Monday, February 2, 2015

Banana cookies

Date
Place of run
Duration (min)
Pull-ups
Long sprint downhill
Short sprint downhill
6 flights
Start time
1 Feb
Up Kavaja around town
30
16
1:01.66
41.21
33.06
8:52

Date
Place of run
Duration (min)
Push-ups
Pull-ups
Classic Park
6 flights
Start time
31-Jan
To park
61
25,25
15,15,15,5
55.36
35.56
7:37

            Yesterday, the last day of January, in the morning, I ran to retrieve something Maxim had forgotten from his mom’s house.  On the way, I did the ‘classic’ sprint in the park.  During the sprint, I genuinely felt like I was “pulling the (proverbial) plow.”  This phrase harkens back to my days playing high school baseball when we would accuse other players, especially those on the other team, of running like he was pulling a plow on the way to first base. 
It was a handy little “chatter” that kept us interested and showed a bit of irreverence without being obscene.  It was also mildly funny, and a very “Iowa farmboy” thing to say. 

              Today, Sunday, I ran a shorter route.  I usually just run on Sunday, with no extra push-ups, or sprints, or stuff.  Today, though, was only my second run after an entire week off, so I was itching for more action.  I had been sick, and there was a lot of rain.  Last Saturday, I wrote in here that I was over my sickness.  Well, the week cut me down.  Now, however, I think I’m truly crawling out of the basement. 
              The typical long sprint downhill was a thing of utter calamity.  I was truly running at full speed, giving it all the effort I could, pumping the legs, throwing the arms, etc.  But the plow from the day before just wouldn’t become unhitched.  As is evidenced in the results above, I was more than 1.5 seconds slower than my standard goal of one minute—simply shocking!  1.5 seconds!  This may not seem like a lot, but in James Martin’s world of competitive micro-sprinting, the magnitude of this failure is shameful.  From the end of the sprint, I secured a pan from the office and dutifully endured my punishment as I sprinted the final short jaunt.

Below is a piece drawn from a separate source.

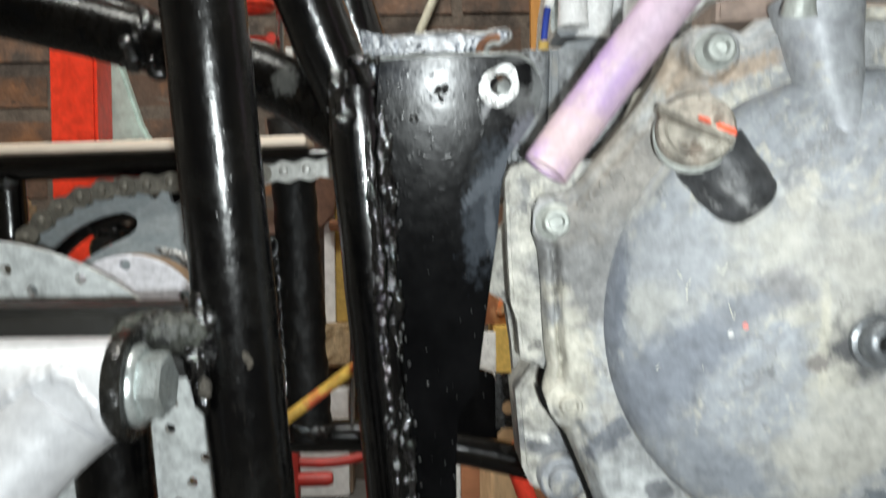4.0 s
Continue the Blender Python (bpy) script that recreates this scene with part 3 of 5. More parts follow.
# ---- the welded frame ----
def build_frame():
    fr = thing("vehicle_frame", "gloss black hand-welded tubular steel vehicle frame with thick dripped paint", "vehicle frame")
    R = 0.0128
    part("upright_tube", tube(straight((-0.0175, 0.2678, 0.83), (0.032, 0.3674, 0.0)), R, 32, 0.0002), M["black_dull"], fr)
    part("lower_upright_tube", tube(straight((-0.0478, 0.322, 0.512), (-0.0075, 0.322, 0.0)), R, 32, 0.0002), M["black_dull"], fr)
    part("seat_tube", tube(straight((0.0334, 0.374, 0.612), (0.0519, 0.3947, 0.3815)), R, 32, 0.0003), M["black"], fr)
    part("primer_tube", tube([(0.0522, 0.3947, 0.3815), (0.0512, 0.395, 0.362), (0.0495, 0.396, 0.335), (0.048, 0.397, 0.3), (0.045, 0.4, 0.0)], [0.0124, 0.0129, 0.0133, 0.0134, 0.0134], 32, 0.0002), M["grey_tube"], fr, "bare grey primer tube")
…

              This year, from time to time, I have been buying bananas from a dude not far from my apartment.  Sometimes, I simply give him a coin or two (Albania's highest-value coin is worth nearly a dollar), and he gives me as many bananas as he wants. Last week, he gave me a huge amount of extra-ripe specimens.   These may not have been super-desirable, but I think it made him happy, and I’m never one to look askance at food—especially bananas.  The pan that I got from the office was lent to me by my teaching colleague.  I was hoping for a 8”x4” but got a flat pan typical of those designed for brownies.  I thought I’d try it. 
              This morning I was able to buy the ingredients for banana bread just a short walk from the apartment—one of the few advantages of life in the city.  Liquid vanilla extract was not available, so I bought some packets of something called Vanilla Zucker (sugar—one of Albania’s problems is one shared by many small countries; they don’t produce things like small packets of baking ingredients so they have to import them from places like Germany. Thus, the package needs to have an extra sticker printed in Albanian, but the package itself is proudly adorned in German). The fount of all knowledge, the internet, had information on dry vanilla, being nearly equal to the liquid sort.  You can see below that not only was vanilla in such nifty, little packets, but also baking soda. 
              At any rate, Maxim and I enjoyed making the banana bread batter.  As I poured the stuff in the pan, I commented that we were going to have some mighty thin ‘bread.’  Maxim quipped, “We’re going to have banana cookies.”  He wasn’t too far off.  In the end, the food turned out to be delicious. In a recent post on this blog, I told how I was trying to get some respect from the ladies in the office.  These banana brownies brought be a couple steps in that direction.



Delightfully cute packets of baking soda and Vanilla 'Sugar'
Maxim adding a small amount of elbow grease to the banana batter.